#### GIVEN INFORMATION

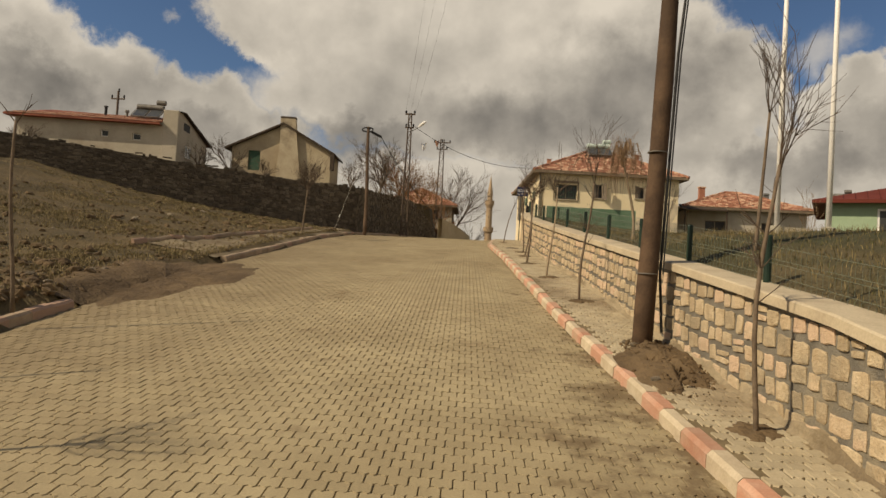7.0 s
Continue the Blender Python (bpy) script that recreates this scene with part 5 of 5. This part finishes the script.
blades("tall_dry_grass", "tufts of tall dry grass behind the wall", tall, "dry_grass", 0.04, 0.15, 0.004, 3)
bank_pts = []
while len(bank_pts) < 60000:
    y = rg.uniform(13, 47)
    x = lerp(y, KERB_L) - 0.3 - abs(rg.gauss(0, 6.5))
    if x < -11.5 and y > left_wall_y(x) - 0.05 or noise.noise((x * 0.35, y * 0.35, 9)) + 0.5 * noise.noise((x * 1.7, y * 1.7, 4)) + rg.gauss(0, 0.16) < (0.0 if y > 24 else 0.2):
        continue
    bank_pts.append((x, y, ground_z(x, y)))
blades("bank_grass", "sparse dry grass on the bank", bank_pts, "dry_grass", 0.015, 0.075, 0.011, 4)


def pebble(seed):
    r = random.Random(seed)
    b = bmesh.new()
    bmesh.ops.create_icosphere(b, subdivisions=1, radius=1.0)
    for v in b.verts:
        v.co *= r.uniform(0.72, 1.2)
        v.co.z *= 0.7
    out = B()
    b.verts.index_update()
    out.v = [tuple(v.co) for v in b.verts]
    out.f = [tuple(v.index for v in f.verts) for f in b.faces]
    b.free()
    return out


PEB = [pebble(i) for i in range(8)]
clods, stones = B(), B()
for i in range(3600):
    if i < 2200:
        y = rg.uniform(10, 24)
        x = lerp(y, KERB_L) - 0.25 - abs(rg.gauss(0, 1.7))
    else:
        y = rg.uniform(22, 46)
        x = lerp(y, KERB_L) - 0.3 - abs(rg.gauss(0, 5))
    if x < -11.5 and y > left_wall_y(x) - 0.1:
        continue
    s = min(0.13, 0.012 + rg.expovariate(34))
    m = Matrix.Translation((x, y, ground_z(x, y) + s * 0.2)) @ Euler((rg.uniform(-.4, .4), rg.uniform(-.4, .4), rg.uniform(0, 6))).to_matrix().to_4x4() @ Matrix.Diagonal((s * rg.uniform(.8, 1.5), s, s, 1))
    p = rg.choice(PEB)
    (stones if rg.random() < 0.07 else clods).add(p.v, p.f, m)
tagged(part("soil_clods", clods, "soil"), "loose clods of brown soil along the verge", "soil", kind="stuff")
tagged(part("field_stones", stones, "rock"), "scattered pale field stones on the bank", "stones", kind="stuff")


def soil_patch(name, label, cx, cy, rx, ry, height, zf, mat="soil", seed=0, rot=0.0, floor=0.012):
    """A low spill or mound of soil with an uneven outline."""
    b = B()
    rings, n = 16, 64
    rng = random.Random(seed)
    ph = [rng.uniform(0, 6.28) for _ in range(4)]
    for i in range(rings + 1):
        f = i / rings
        for j in range(n):
            a = 2 * math.pi * j / n
            w = 1 + 0.16 * math.sin(2 * a + ph[0]) + 0.10 * math.sin(5 * a + ph[1]) + 0.06 * math.sin(9 * a + ph[2]) + 0.05 * math.sin(15 * a + ph[3])
            lx, ly = rx * f * w * math.cos(a), ry * f * w * math.sin(a)
            x, y = cx + lx * math.cos(rot) - ly * math.sin(rot), cy + lx * math.sin(rot) + ly * math.cos(rot)
            z = zf(x, y) + (height * (1 - f * f) ** 1.3 + floor * (1 - f ** 6) - 0.012 * f ** 4) + (1 - f ** 3) * ((0.45 * height + 0.008) * noise.noise((x * 5, y * 5, seed)) + (0.3 * height + 0.006) * noise.noise((x * 14, y * 14, seed)))
            b.v.append((x, y, z))
    for i in range(rings):
        for j in range(n):
            a, c = i * n + j, i * n + (j + 1) % n
            b.f.append((a, c, c + n, a + n))
    ob = part(name, b, mat, smooth=True)
    return tagged(ob, label, "soil", kind="stuff")


walk_z = lambda x, y: zr(y) + 0.125
soil_patch("soil_mound", "heap of dug soil round the foot of the utility pole", -1.43, 20.7, 0.45, 1.25, 0.105, walk_z, seed=1)
soil_patch("soil_spill", "soil washed over the road edge between the kerbs", -9.75, 24.9, 1.2, 2.9, 0.07, lambda x, y: max(road_z(x, y), min(bank_z(x, y), road_z(x, y) + 0.3) if x < lerp(y, KERB_L) else road_z(x, y)), "soil", seed=2)
soil_patch("gutter_dirt", "pale dirt lying in the gutter by the wall", 1.9, 12.95, 1.6, 0.30, 0.03, road_z, "paver", 3, -0.55)
soil_patch("gutter_dirt", "dirt ramp at the end of the kerb", 0.55, 14.0, 0.75, 0.42, 0.10, road_z, "paver", 5, -0.55)
for i, (x, y, *_r) in enumerate(PAV):
    soil_patch("planting_soil", "small dark square of soil round a sapling", x + 0.03, y, 0.24, 0.22, 0.012, walk_z, seed=20 + i)
soil_patch("planting_soil", "empty soil-filled planting hole in the pavement", -3.31, 36.0, 0.26, 0.28, 0.01, walk_z, "grime", 30)
soil_patch("planting_soil", "empty soil-filled planting hole in the pavement", -1.02, 15.75, 0.22, 0.16, 0.01, walk_z, "grime", 31)
lump = part("concrete_lump", B().tube([(-0.06, 0, -0.02), (0.0, 0, 0.0), (0.2, -0.05, 0.012), (0.36, -0.10, 0.0), (0.55, -0.17, 0.012), (0.68, -0.22, 0.0), (0.74, -0.25, -0.03)], [0.04, 0.07, 0.075, 0.066, 0.078, 0.06, 0.02], 10), "mortar", smooth=True, m=Matrix.Translation((0.25, 13.68, road_z(0.25, 13.68) + 0.03)))
tagged(lump, "rough lump of spilled concrete at the kerb's end", "concrete")
heap = B()
for i in range(420):
    a, k = rg.uniform(0, 6.28), math.sqrt(rg.random())
    x, y = -1.43 + 0.44 * k * math.cos(a), 20.75 + 1.35 * k * math.sin(a)
    s = min(0.035, 0.006 + rg.expovariate(110))
    p = rg.choice(PEB)
    heap.add(p.v, p.f, Matrix.Translation((x, y, walk_z(x, y) + 0.11 * (1 - k * k) ** 1.3)) @ Euler((rg.uniform(0, 3), rg.uniform(0, 3), 0)).to_matrix().to_4x4() @ Matrix.Diagonal((s * 1.2, s, s, 1)))
tagged(part("soil_crumbs", heap, "soil"), "crumbs of dug soil on the heap", "soil", kind="stuff")
for i in range(13):
    x, y = rg.uniform(-1.8, -1.15), rg.uniform(19.6, 22.2)
    s = rg.uniform(0.02, 0.06)
    p = rg.choice(PEB)
    ob = part("loose_stone", B().add(p.v, p.f, Matrix.Diagonal((s * 1.3, s, s, 1))), "rock", m=Matrix.Translation((x, y, zr(y) + 0.14 + s * 0.3)))
    tagged(ob, "loose pale stone lying by the soil heap", "stone", "stones by the soil heap")


def strip_between(y0, y1, xa, xb, zf, name, label, mat, category):
    rows = []
    for y in np.arange(y0, y1, 0.5):
        rows.append([(xa(y) + (xb(y) - xa(y)) * i / 6, y, zf(xa(y) + (xb(y) - xa(y)) * i / 6, y)) for i in range(7)])
    tagged(part(name, B().strip(rows), mat, smooth=True), label, category, kind="structure")


M["dust"] = material("trodden_dust", (0.15, 0.112, 0.065), (0.25, 0.20, 0.122), 1.3, 25, 0.95, 0.5, stain=(0.13, 0.10, 0.06), stain_at=(0.5, 0.68))
strip_between(27.9, 47.0, lambda y: lerp(y, KERB_L) - 0.14, lambda y: lerp(y, KERB_L) - 0.93 - 0.12 * max(0, 36 - y), lambda x, y: zr(y) + 0.112 + (max(0.0, bank_z(x, y) - zr(y) - 0.13) + 0.045) * min(1.0, max(0.0, lerp(y, KERB_L) - 0.14 - x) / 0.4), "verge_strip", "trodden dusty strip between kerb and edging", "dust", "verge")


# ---------- stones of the walls ----------
lay_stones(RUN, LEN, 0.1, CORNER - 0.15, (0.16, 0.32), (0.17, 0.235), 0.044, "stone", garden_wall, 0.15, -0.12, lambda x, y: 28.5 < y < 37, 0.016, 0.04, split=0.05, tilt=0.045)
wall_skirt(0.3, 50)
lay_rubble(CORNER - 0.1, 62)
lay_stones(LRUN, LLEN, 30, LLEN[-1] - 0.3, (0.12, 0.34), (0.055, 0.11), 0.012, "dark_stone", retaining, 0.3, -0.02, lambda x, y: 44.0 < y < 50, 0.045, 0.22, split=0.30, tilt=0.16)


# ---------- pavers ----------
def paver_shape(w, l, gap, across=0.0015):
    """Zigzag paver: top and foot outlines."""
    a = 0.014
    top = [(-0.5, 0), (-0.375, a), (-0.125, -a), (0.0, 0), (0.125, a), (0.375, -a), (0.5, 0)]
    ring = [(x * w, -l / 2 + z) for x, z in top] + [(x * w, l / 2 + z) for x, z in reversed(top)]
    cx = lambda k, q: [(x * (1 - k / w * 2), y * (1 - q / l * 2)) for x, y in ring]
    return cx(gap / 2 + 0.004, across + 0.0025), cx(gap / 2, across)


PW, PL = 0.148, 0.145
NARROW, WIDE = paver_shape(PW, PL, 0.0052, 0.0018), paver_shape(PW, PL, 0.010, 0.0045)


def pave(parent, mat, ang, origin, x_lo, x_hi, y0, y1, zf, name, box, lift=0.0, ubound=13.0, shape=NARROW, uneven=0.003):
    """Rows of pavers over a strip. box: the stretch whose pavers are objects of their own."""
    TOP, FOOT = shape
    c, s = math.cos(ang), math.sin(ang)
    n = len(TOP)
    verts, faces, singles = [], [], []
    rng = random.Random(5)
    rows = int((y1 - y0) / PL) + 40
    for r in range(-20, rows):
        v = y0 - origin[1] + r * PL
        for q in range(-int(ubound / PW), int(ubound / PW)):
            u = (q + (0.5 if r % 2 else 0.0)) * PW
            x, y = origin[0] + u * c - v * s, origin[1] + u * s + v * c
            if not (y0 < y < y1) or not (x_lo(y) + 0.06 < x < x_hi(y) - 0.10):
                continue
            dz = rng.uniform(-uneven, uneven) + lift
            tilt = (rng.uniform(-.014, .014), rng.uniform(-.014, .014))
            if box[0] < x < box[1] and box[2] < y < box[3] and len(singles) < 300:
                singles.append((x, y, dz))
                continue
            z0 = zf(x, y)
            gx, gy = (zf(x + 0.1, y) - z0) / 0.1 + tilt[0], (zf(x, y + 0.1) - z0) / 0.1 + tilt[1]
            k = len(verts)
            for ring, drop in ((TOP, 0.0), (FOOT, 0.014)):
                for px, py in ring:
                    dx, dy = px * c - py * s, px * s + py * c
                    verts.append((x + dx, y + dy, z0 + dz + gx * dx + gy * dy - drop))
            faces.append(tuple(range(k, k + n)))
            for i in range(n):
                j = (i + 1) % n
                faces.append((k + i, k + n + i, k + n + j, k + j))
    b = B()
    b.v, b.f = verts, faces
    ob = part("joined_pavers", b, mat, parent)
    ob["kind"] = "stuff"
    one = B()
    one.v = [(x, y, 0) for x, y in TOP] + [(x, y, -0.018) for x, y in FOOT]
    one.f = [tuple(range(n))] + [(i, n + i, n + (i + 1) % n, (i + 1) % n) for i in range(n)]
    me = one.mesh(name)
    me.materials.append(M[mat])
    for x, y, dz in singles:
        z0 = zf(x, y)
        o = new(name, me)
        o.matrix_basis = Matrix.Translation((x, y, z0 + dz)) @ Euler((math.atan((zf(x, y + 0.1) - z0) / 0.1), -math.atan((zf(x + 0.1, y) - z0) / 0.1), ang)).to_matrix().to_4x4()
        o.parent = parent


def road_right(y):
    if y > 14.5:
        return lerp(y, KERB_R) + 0.06
    return min(9.5, -0.38 + (15.05 - y) / 0.612 + 0.05)


ROAD_ANG = radians(4.5)
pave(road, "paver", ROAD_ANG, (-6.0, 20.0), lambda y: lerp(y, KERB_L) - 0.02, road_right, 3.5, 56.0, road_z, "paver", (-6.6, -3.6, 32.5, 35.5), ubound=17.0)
pave(pavement, "walk_paver", radians(6.0), (-2.0, 25.0), lambda y: lerp(y, KERB_R) + 0.13, lambda y: (lerp(min(y, 47), WALL) if y > 15.2 else 0.2) + 0.06, 14.3, 49.0, lambda x, y: zr(y) + 0.125, "paver", (-3.9, -2.4, 33.0, 38.0), ubound=6.0, shape=WIDE, uneven=0.005)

########

Output exactly the lines of the material above from the one containing "Continue the Blender" up to and including the one containing "pale field stones".

- TASK RESULT
Continue the Blender Python (bpy) script that recreates this scene with part 5 of 5. This part finishes the script.
blades("tall_dry_grass", "tufts of tall dry grass behind the wall", tall, "dry_grass", 0.04, 0.15, 0.004, 3)
bank_pts = []
while len(bank_pts) < 60000:
    y = rg.uniform(13, 47)
    x = lerp(y, KERB_L) - 0.3 - abs(rg.gauss(0, 6.5))
    if x < -11.5 and y > left_wall_y(x) - 0.05 or noise.noise((x * 0.35, y * 0.35, 9)) + 0.5 * noise.noise((x * 1.7, y * 1.7, 4)) + rg.gauss(0, 0.16) < (0.0 if y > 24 else 0.2):
        continue
    bank_pts.append((x, y, ground_z(x, y)))
blades("bank_grass", "sparse dry grass on the bank", bank_pts, "dry_grass", 0.015, 0.075, 0.011, 4)


def pebble(seed):
    r = random.Random(seed)
    b = bmesh.new()
    bmesh.ops.create_icosphere(b, subdivisions=1, radius=1.0)
    for v in b.verts:
        v.co *= r.uniform(0.72, 1.2)
        v.co.z *= 0.7
    out = B()
    b.verts.index_update()
    out.v = [tuple(v.co) for v in b.verts]
    out.f = [tuple(v.index for v in f.verts) for f in b.faces]
    b.free()
    return out


PEB = [pebble(i) for i in range(8)]
clods, stones = B(), B()
for i in range(3600):
    if i < 2200:
        y = rg.uniform(10, 24)
        x = lerp(y, KERB_L) - 0.25 - abs(rg.gauss(0, 1.7))
    else:
        y = rg.uniform(22, 46)
        x = lerp(y, KERB_L) - 0.3 - abs(rg.gauss(0, 5))
    if x < -11.5 and y > left_wall_y(x) - 0.1:
        continue
    s = min(0.13, 0.012 + rg.expovariate(34))
    m = Matrix.Translation((x, y, ground_z(x, y) + s * 0.2)) @ Euler((rg.uniform(-.4, .4), rg.uniform(-.4, .4), rg.uniform(0, 6))).to_matrix().to_4x4() @ Matrix.Diagonal((s * rg.uniform(.8, 1.5), s, s, 1))
    p = rg.choice(PEB)
    (stones if rg.random() < 0.07 else clods).add(p.v, p.f, m)
tagged(part("soil_clods", clods, "soil"), "loose clods of brown soil along the verge", "soil", kind="stuff")
tagged(part("field_stones", stones, "rock"), "scattered pale field stones on the bank", "stones", kind="stuff")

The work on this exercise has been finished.